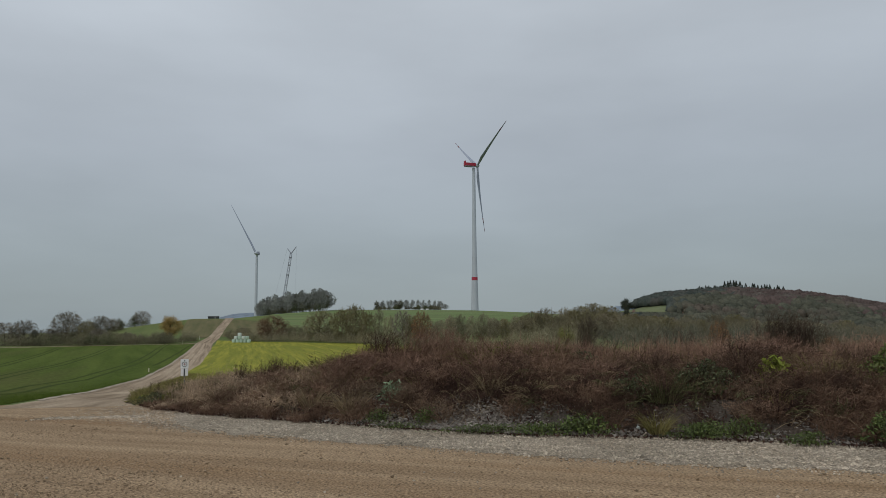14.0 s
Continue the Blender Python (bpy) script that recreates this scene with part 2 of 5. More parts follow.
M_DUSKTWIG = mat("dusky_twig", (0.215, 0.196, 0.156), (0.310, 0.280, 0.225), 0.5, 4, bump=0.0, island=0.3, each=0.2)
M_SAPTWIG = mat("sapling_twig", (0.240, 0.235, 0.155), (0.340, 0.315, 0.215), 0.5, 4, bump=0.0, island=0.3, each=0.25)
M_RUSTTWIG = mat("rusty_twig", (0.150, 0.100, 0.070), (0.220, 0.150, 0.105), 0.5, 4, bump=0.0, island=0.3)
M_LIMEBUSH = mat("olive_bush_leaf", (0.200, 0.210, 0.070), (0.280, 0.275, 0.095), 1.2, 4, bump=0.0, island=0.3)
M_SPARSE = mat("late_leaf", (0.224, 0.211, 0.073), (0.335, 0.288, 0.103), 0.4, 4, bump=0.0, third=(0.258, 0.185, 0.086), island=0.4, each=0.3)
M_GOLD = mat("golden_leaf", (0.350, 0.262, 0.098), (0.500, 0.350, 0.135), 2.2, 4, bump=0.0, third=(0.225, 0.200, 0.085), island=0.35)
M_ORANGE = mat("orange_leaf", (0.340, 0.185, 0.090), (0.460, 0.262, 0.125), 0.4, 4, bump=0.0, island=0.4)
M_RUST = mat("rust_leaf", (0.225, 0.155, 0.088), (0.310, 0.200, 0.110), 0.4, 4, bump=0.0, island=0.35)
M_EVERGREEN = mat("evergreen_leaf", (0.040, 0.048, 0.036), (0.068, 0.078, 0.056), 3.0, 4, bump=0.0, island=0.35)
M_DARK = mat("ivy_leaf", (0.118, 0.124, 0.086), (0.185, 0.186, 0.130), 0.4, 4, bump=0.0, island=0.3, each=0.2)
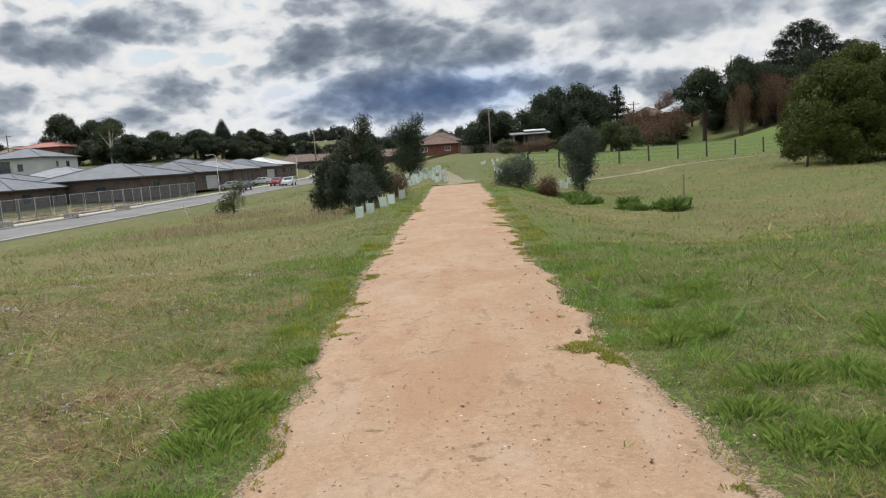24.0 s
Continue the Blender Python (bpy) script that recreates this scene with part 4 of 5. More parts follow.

◆ ◆ ◆ ◆

Exercise: Output all of the data exactly as it stands, minus any images.

Written answer:
14.0 s
Continue the Blender Python (bpy) script that recreates this scene with part 2 of 5. More parts follow.
M_DUSKTWIG = mat("dusky_twig", (0.215, 0.196, 0.156), (0.310, 0.280, 0.225), 0.5, 4, bump=0.0, island=0.3, each=0.2)
M_SAPTWIG = mat("sapling_twig", (0.240, 0.235, 0.155), (0.340, 0.315, 0.215), 0.5, 4, bump=0.0, island=0.3, each=0.25)
M_RUSTTWIG = mat("rusty_twig", (0.150, 0.100, 0.070), (0.220, 0.150, 0.105), 0.5, 4, bump=0.0, island=0.3)
M_LIMEBUSH = mat("olive_bush_leaf", (0.200, 0.210, 0.070), (0.280, 0.275, 0.095), 1.2, 4, bump=0.0, island=0.3)
M_SPARSE = mat("late_leaf", (0.224, 0.211, 0.073), (0.335, 0.288, 0.103), 0.4, 4, bump=0.0, third=(0.258, 0.185, 0.086), island=0.4, each=0.3)
M_GOLD = mat("golden_leaf", (0.350, 0.262, 0.098), (0.500, 0.350, 0.135), 2.2, 4, bump=0.0, third=(0.225, 0.200, 0.085), island=0.35)
M_ORANGE = mat("orange_leaf", (0.340, 0.185, 0.090), (0.460, 0.262, 0.125), 0.4, 4, bump=0.0, island=0.4)
M_RUST = mat("rust_leaf", (0.225, 0.155, 0.088), (0.310, 0.200, 0.110), 0.4, 4, bump=0.0, island=0.35)
M_EVERGREEN = mat("evergreen_leaf", (0.040, 0.048, 0.036), (0.068, 0.078, 0.056), 3.0, 4, bump=0.0, island=0.35)
M_DARK = mat("ivy_leaf", (0.118, 0.124, 0.086), (0.185, 0.186, 0.130), 0.4, 4, bump=0.0, island=0.3, each=0.2)
24.0 s
Continue the Blender Python (bpy) script that recreates this scene with part 4 of 5. More parts follow.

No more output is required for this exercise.